Opinion Your Views — 16 May 2013
Dana Lawhorne and Bryan Porter have my support and merit yours

To the editor:

I would like to make city residents aware of two dedicated, homegrown candidates running for constitutional offices in Alexandria: Dana Lawhorne for sheriff and Bryan Porter for commonwealth’s attorney.

They represent the very best of bright, dedicated and effective Democratic candidates. I am pleased to support both of them.

Lawhorne is the incumbent sheriff, having been elected in 2005. He was born and raised in Alexandria and attended our public schools. Since his graduation from T.C. Williams, Lawhorne has served in public safety positions.

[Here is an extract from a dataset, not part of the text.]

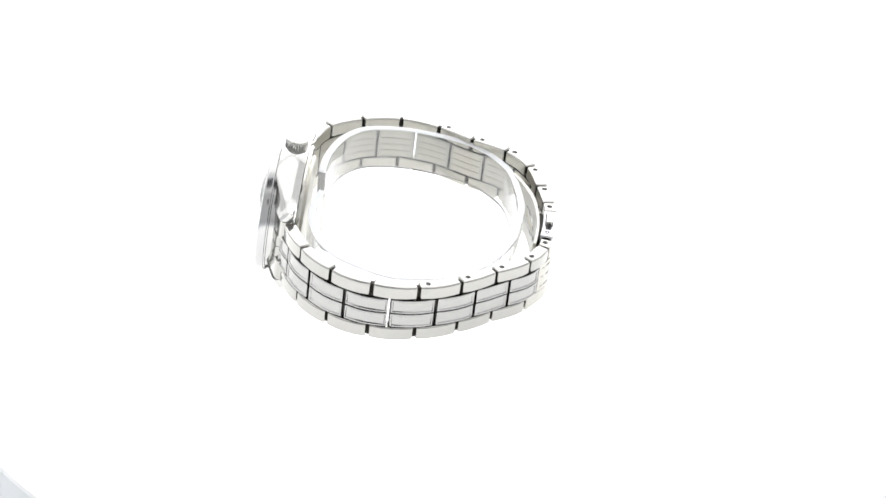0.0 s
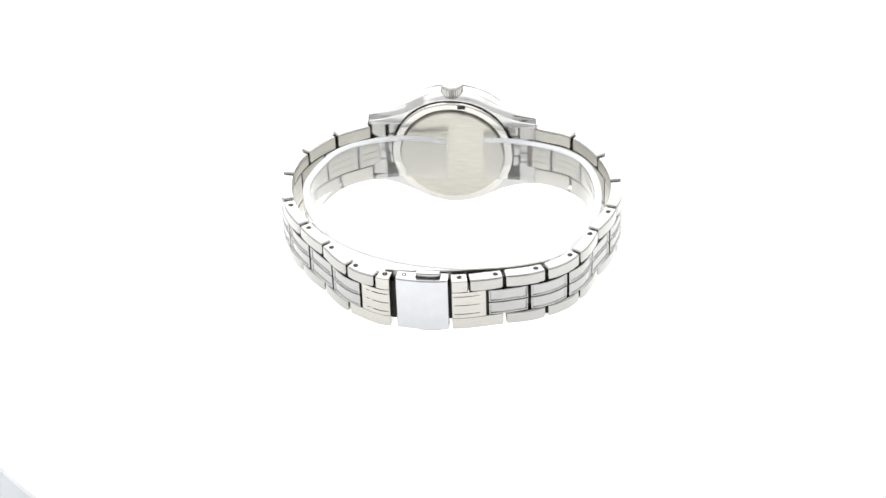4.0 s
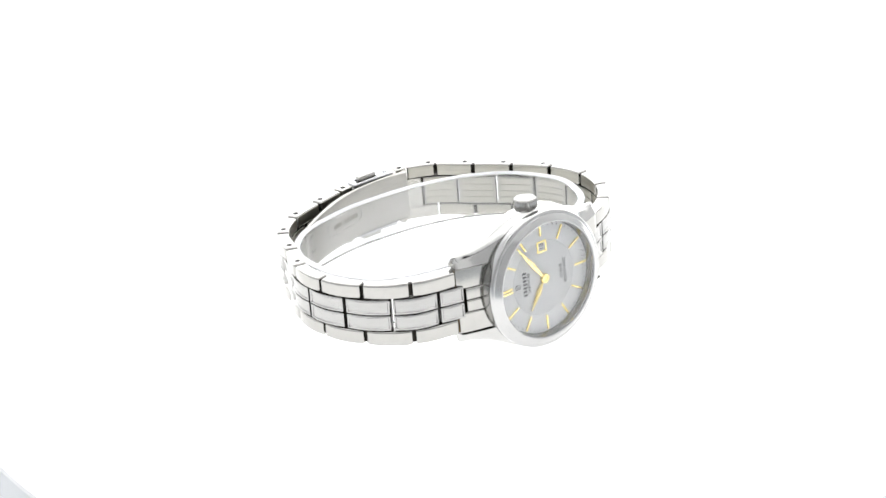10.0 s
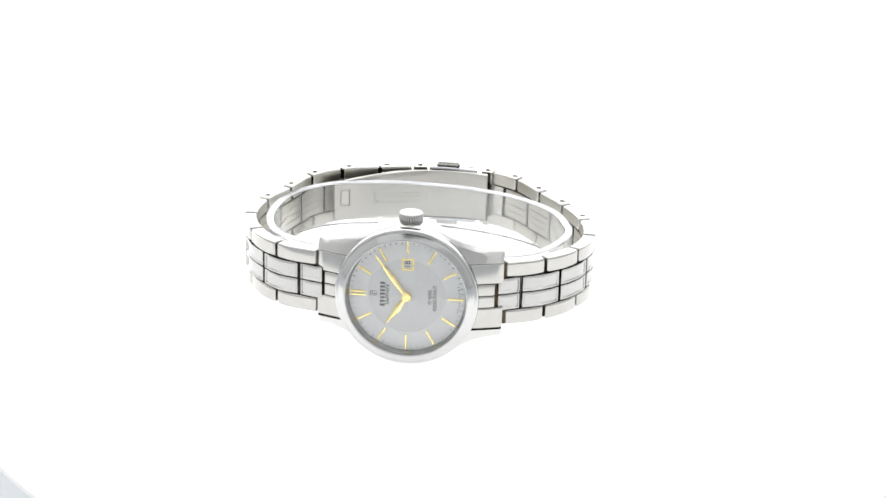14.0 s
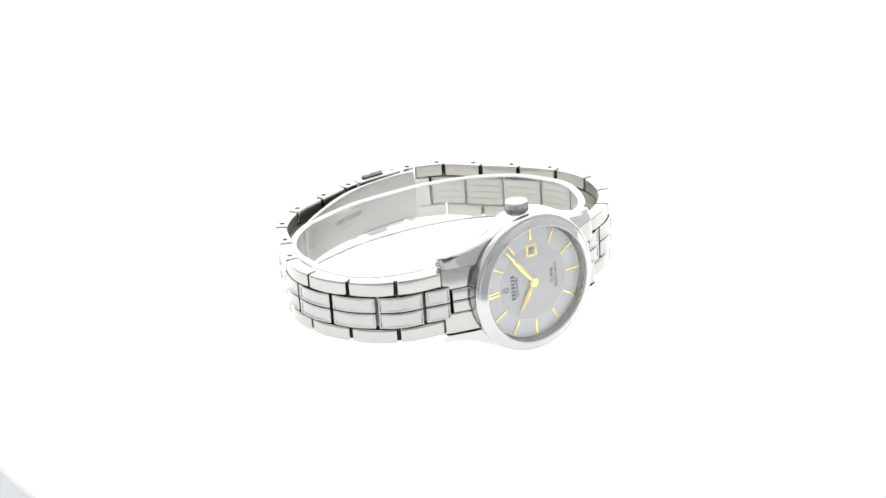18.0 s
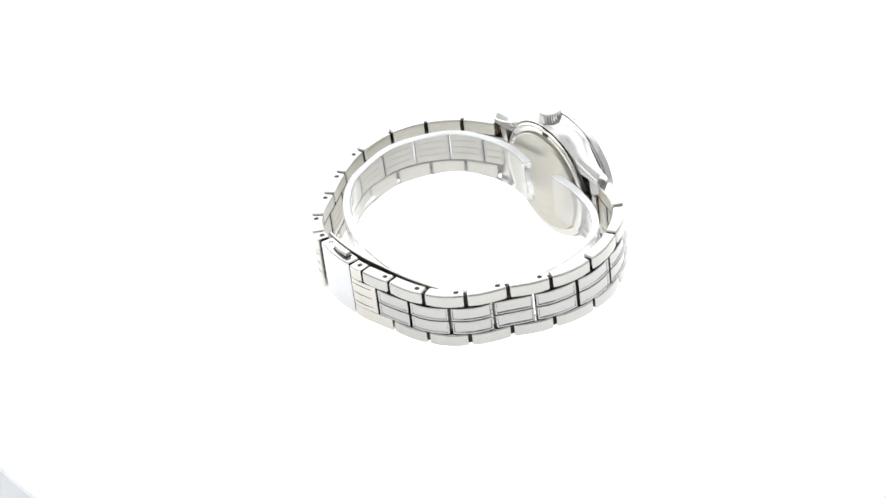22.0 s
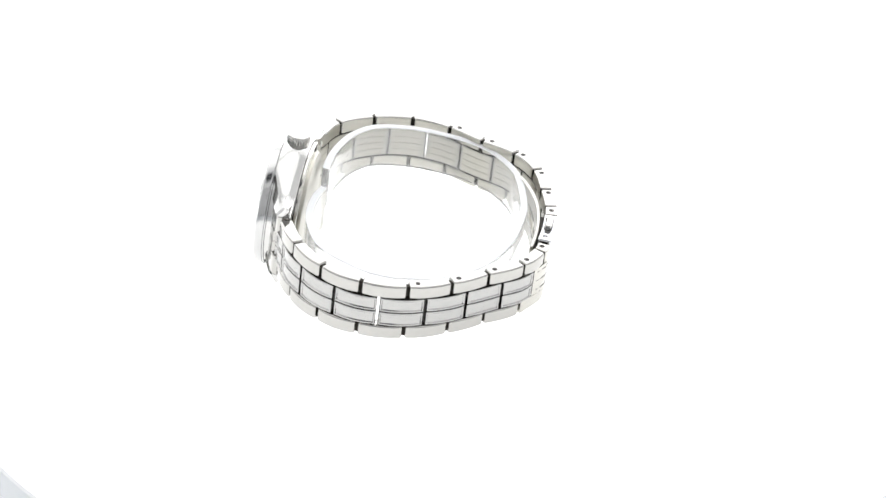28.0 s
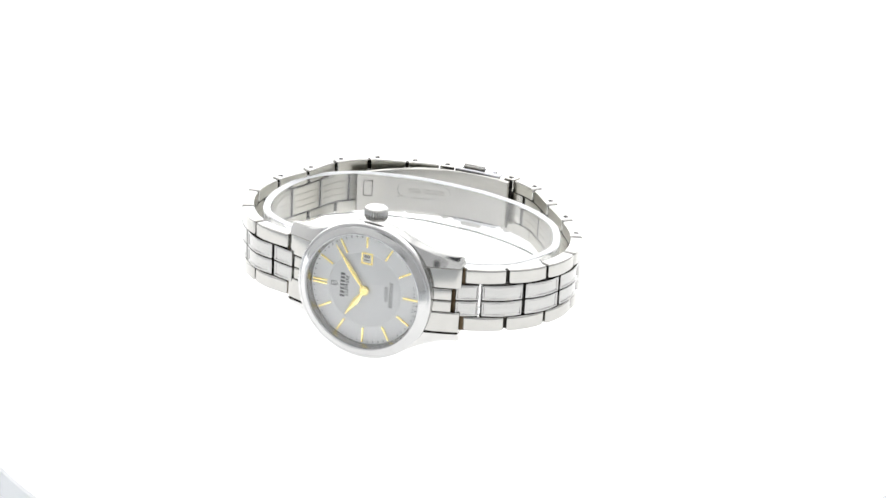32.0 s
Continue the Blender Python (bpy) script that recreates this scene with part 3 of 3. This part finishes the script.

He spent 27 years as an Alexandria police officer before becoming sheriff.

In my opinion, Lawhorne’s crown-jewel achievement is his leadership in taking the sheriff’s office to a high-visibility position in our community. Before his election, sheriff’s deputies were mostly seen at the courthouse, jail or serving court papers. Now they participate in community events, serve needy residents, educate people about the responsibilities of the agency and assist in emergencies like the recurring flooding at the foot of King Street.

Lawhorne also shows leadership in forging a close bond with the police department and other public-serving city departments. As an insider for part of his tenure, I observed the sherriff’s office transform from a disorganized, poorly managed department into a highly efficient, well-managed and effective agency. He has increased the sheriff’s budget for staff training and necessary equipment, while saving taxpayer money in the process.

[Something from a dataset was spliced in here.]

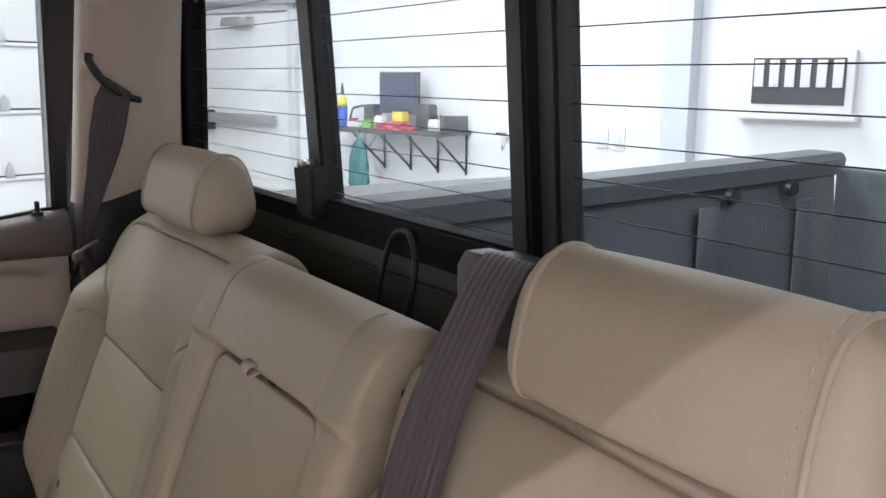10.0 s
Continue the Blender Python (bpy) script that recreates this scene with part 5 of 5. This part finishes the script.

Porter also was born and raised in Alexandria. He is a product of our public schools, where his father served for 20 years as the principal of T.C. Williams. In 1995, Porter began his career in law enforcement as a police officer.

While serving on the Alexandria Police Department’s night shift, he attended the George Mason School of Law, where he graduated in 2001. It was then that Porter joined the commonwealth’s attorney’s office as an assistant commonwealth’s attorney under Randy Sengel, the commonwealth’s attorney. When Sengel announced his retirement earlier this year, he endorsed Porter as his successor.

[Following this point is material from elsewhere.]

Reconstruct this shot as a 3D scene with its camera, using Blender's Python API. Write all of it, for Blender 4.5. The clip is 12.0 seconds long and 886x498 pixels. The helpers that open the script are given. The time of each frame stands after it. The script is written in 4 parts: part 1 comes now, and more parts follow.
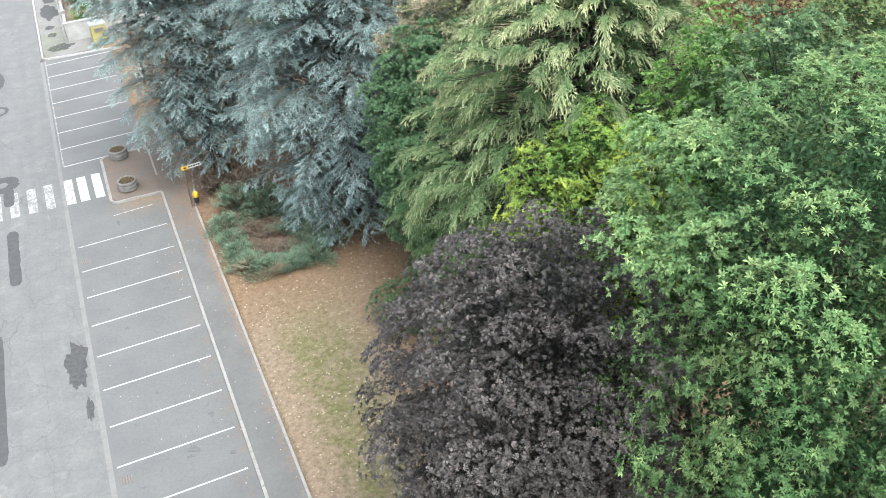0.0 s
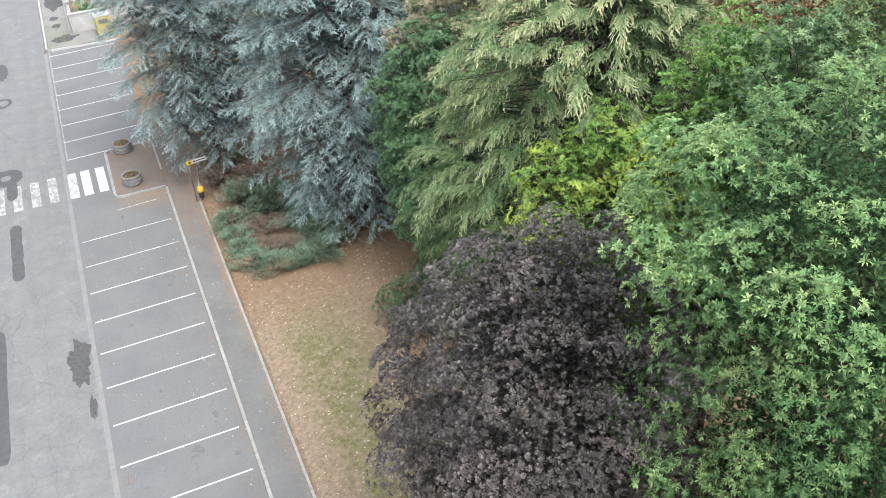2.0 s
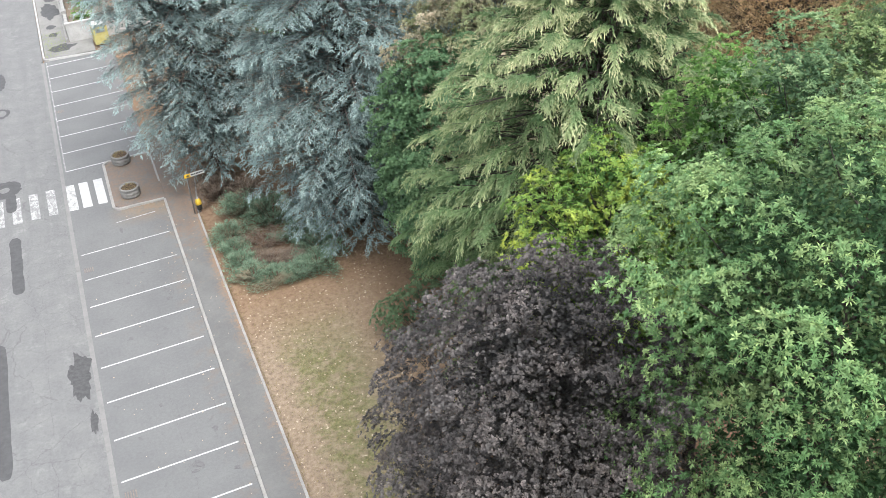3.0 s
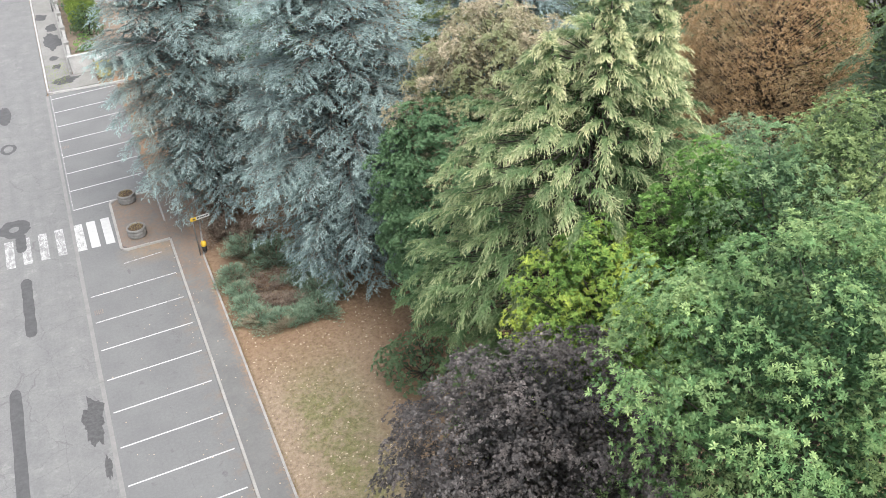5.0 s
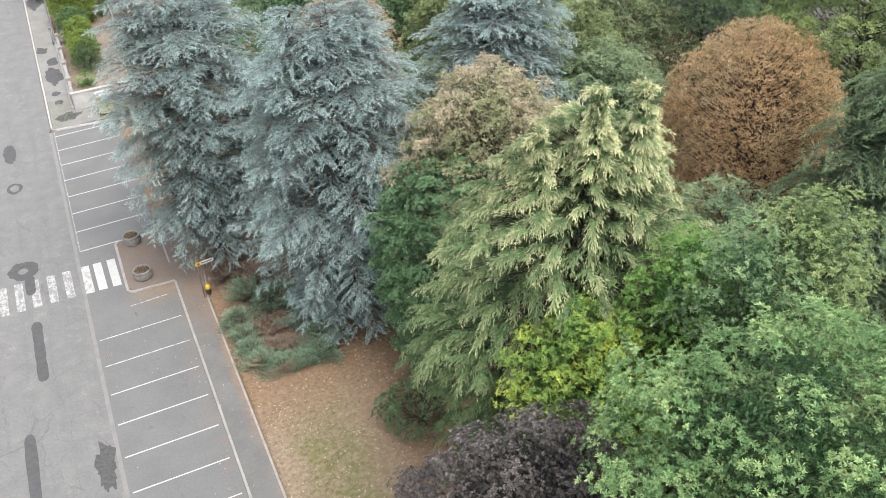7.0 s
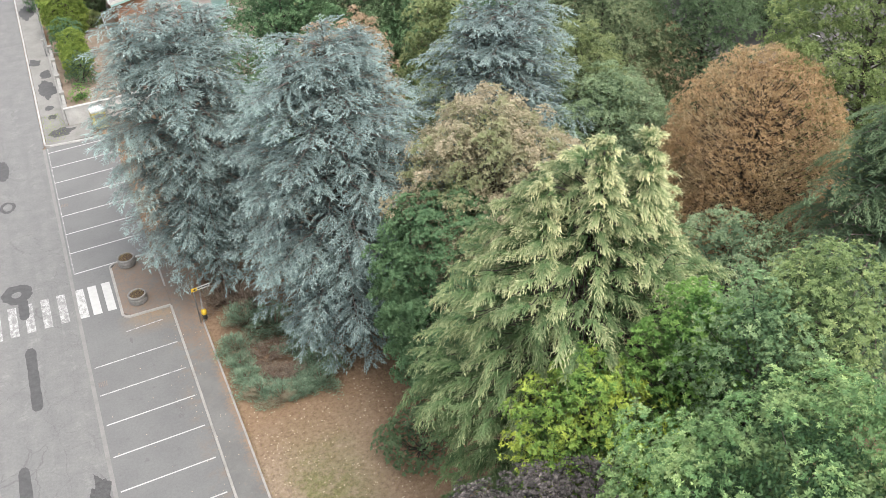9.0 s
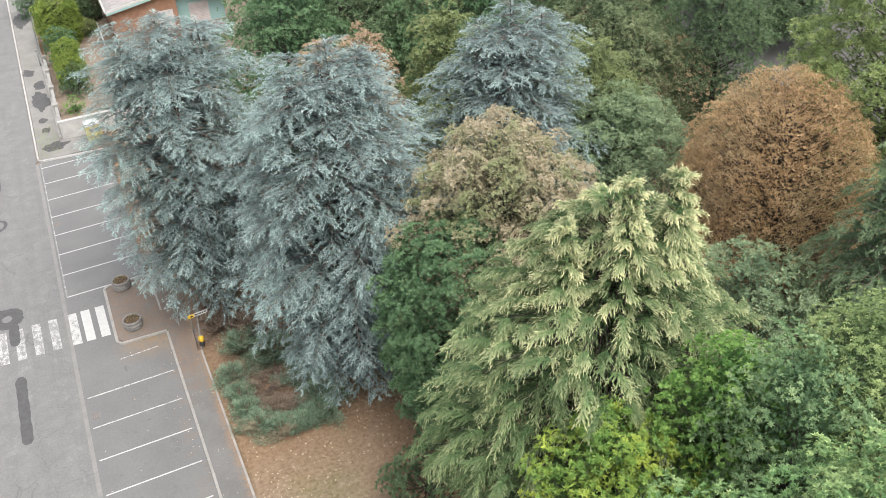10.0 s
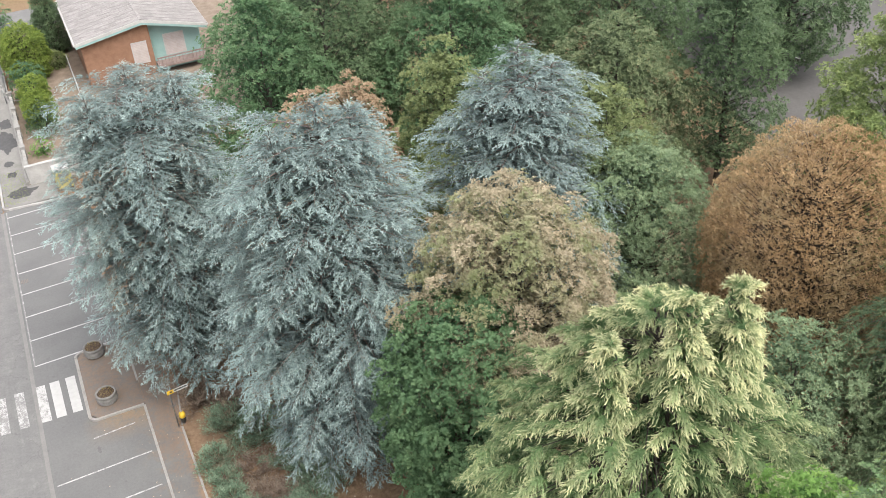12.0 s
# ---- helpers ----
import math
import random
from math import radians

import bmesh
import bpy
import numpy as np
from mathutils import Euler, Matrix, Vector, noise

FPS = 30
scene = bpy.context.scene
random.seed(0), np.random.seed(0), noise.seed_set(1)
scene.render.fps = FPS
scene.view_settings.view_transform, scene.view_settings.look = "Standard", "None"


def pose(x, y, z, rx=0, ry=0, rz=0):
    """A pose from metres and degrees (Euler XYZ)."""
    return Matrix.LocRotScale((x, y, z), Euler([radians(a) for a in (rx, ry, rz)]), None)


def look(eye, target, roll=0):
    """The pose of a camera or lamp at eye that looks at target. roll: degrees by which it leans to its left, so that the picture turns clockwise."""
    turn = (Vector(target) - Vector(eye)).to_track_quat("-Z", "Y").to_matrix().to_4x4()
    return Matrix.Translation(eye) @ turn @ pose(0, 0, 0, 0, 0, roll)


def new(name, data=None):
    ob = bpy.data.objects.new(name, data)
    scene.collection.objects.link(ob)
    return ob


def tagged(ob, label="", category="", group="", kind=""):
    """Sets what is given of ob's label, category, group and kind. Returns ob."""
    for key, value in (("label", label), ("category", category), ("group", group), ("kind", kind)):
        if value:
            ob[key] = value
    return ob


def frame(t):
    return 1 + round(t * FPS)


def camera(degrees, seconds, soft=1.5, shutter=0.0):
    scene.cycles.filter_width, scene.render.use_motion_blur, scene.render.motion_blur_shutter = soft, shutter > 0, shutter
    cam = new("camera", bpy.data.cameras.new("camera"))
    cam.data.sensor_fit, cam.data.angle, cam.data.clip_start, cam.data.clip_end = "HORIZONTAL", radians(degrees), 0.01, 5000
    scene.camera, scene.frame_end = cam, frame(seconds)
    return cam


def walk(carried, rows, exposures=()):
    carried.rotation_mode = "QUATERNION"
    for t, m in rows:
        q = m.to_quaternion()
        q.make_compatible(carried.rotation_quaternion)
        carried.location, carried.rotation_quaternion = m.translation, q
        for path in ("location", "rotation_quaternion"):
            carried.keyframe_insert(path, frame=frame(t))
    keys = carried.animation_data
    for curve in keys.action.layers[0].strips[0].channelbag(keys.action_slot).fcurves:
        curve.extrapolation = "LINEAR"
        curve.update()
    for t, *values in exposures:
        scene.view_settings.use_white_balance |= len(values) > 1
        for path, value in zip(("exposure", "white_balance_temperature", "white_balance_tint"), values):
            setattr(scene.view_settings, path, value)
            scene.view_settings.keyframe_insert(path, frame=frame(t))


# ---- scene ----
cam = camera(48.2, 12.0, soft=0.85)
PATH = [
    (0, (-1.328, -48.676, 27.659), (-0.777, -47.106, 26.549), -5.1),
    (0.5, (-1.275, -48.549, 27.666), (-0.735, -46.979, 26.551), -5.2),
    (1, (-1.234, -48.376, 27.641), (-0.696, -46.808, 26.523), -5.1),
    (1.5, (-1.233, -48.11, 27.594), (-0.695, -46.541, 26.477), -5.0),
    (2, (-1.275, -48.0, 27.624), (-0.735, -46.437, 26.5), -4.9),
    (2.5, (-1.289, -48.006, 27.989), (-0.744, -46.446, 26.862), -4.8),
    (4.5, (-1.493, -48.221, 30.968), (-0.931, -46.673, 29.833), -4.5),
    (5, (-1.548, -48.24, 31.81), (-0.983, -46.694, 30.675), -4.4),
    (5.5, (-1.614, -48.339, 32.65), (-1.045, -46.793, 31.516), -4.4),
    (6, (-1.66, -48.434, 33.477), (-1.085, -46.89, 32.342), -4.3),
    (6.5, (-1.717, -48.542, 34.312), (-1.138, -47.002, 33.175), -4.3),
    (7, (-1.77, -48.626, 35.136), (-1.188, -47.087, 34.0), -4.3),
    (8.8, (-1.402, -47.512, 36.177), (-0.818, -45.982, 35.03), -4.25),
    (9, (-1.332, -47.128, 36.206), (-0.743, -45.598, 35.06), -4.2),
    (9.5, (-1.023, -45.859, 36.2), (-0.433, -44.331, 35.053), -4.2),
    (10, (-0.723, -44.597, 36.18), (-0.132, -43.069, 35.033), -4.1),
    (10.5, (-0.393, -43.23, 36.16), (0.199, -41.701, 35.014), -4.1),
    (11, (-0.016, -41.86, 36.164), (0.577, -40.332, 35.018), -4.1),
    (11.5, (0.257, -40.519, 36.193), (0.854, -38.992, 35.048), -4.2),
    (12, (0.46, -39.362, 36.234), (1.09, -37.845, 35.093), -4.3),
]
walk(cam, [(t, look(eye, target, roll)) for t, eye, target, roll in PATH],
     [(0.0, 1.92, 6220, 6), (0.5, 1.84, 6250, 7), (2.5, 1.77, 6320, 9), (5.5, 1.69, 6470, 10), (9.0, 1.62, 6640, 10), (12.0, 1.59, 6700, 11)])

# ---- world, sun, exposure ----
world = bpy.data.worlds.new("overcast_sky")
scene.world = world
world.use_nodes = True
wn, wl = world.node_tree.nodes, world.node_tree.links
sky = wn.new("ShaderNodeTexSky")
sky.sky_type = "NISHITA"
sky.sun_disc = False
sky.sun_elevation, sky.sun_rotation = radians(61), radians(166)
sky.air_density, sky.dust_density, sky.ozone_density = 1.0, 4.0, 1.0
pale = wn.new("ShaderNodeHueSaturation")
pale.inputs["Saturation"].default_value = 0.3
wl.new(sky.outputs["Color"], pale.inputs["Color"])
wl.new(pale.outputs["Color"], wn["Background"].inputs["Color"])
wn["Background"].inputs["Strength"].default_value = 0.15
sun = new("sun", bpy.data.lights.new("sun", "SUN"))
sun.data.energy, sun.data.angle, sun.data.color = 0.7, radians(50), (1.0, 0.96, 0.9)
sun.matrix_world = look((8, -32, 60), (0, 0, 0))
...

While a prosecutor, Porter tried more than 40 jury trials involving some of the most serious offenses in Alexandria, such as murders, carjackings and gang offenses.

While busy trying cases, Porter taught thousands of law enforcement officers about the law. He was invited to teach constitutional law at the National District Attorney’s Association Drug Prosecution Seminar this year. Porter also won the 2013 Von Schuch Award, which is given yearly to Virginia’s most distinguished assistant commonwealth’s attorney by the Virginia Association of Commonwealth’s Attorneys.

Porter intends to continue the community-oriented approach of his predecessor. He believes that the safety of our community is paramount, while treating victims of crime with compassion and serious offenders with the appropriate punishment.

For their entire adult lives, Lawhorne and Porter have brought their passion and dedicated service to their work for this community every day. They deserve our support and vote this November.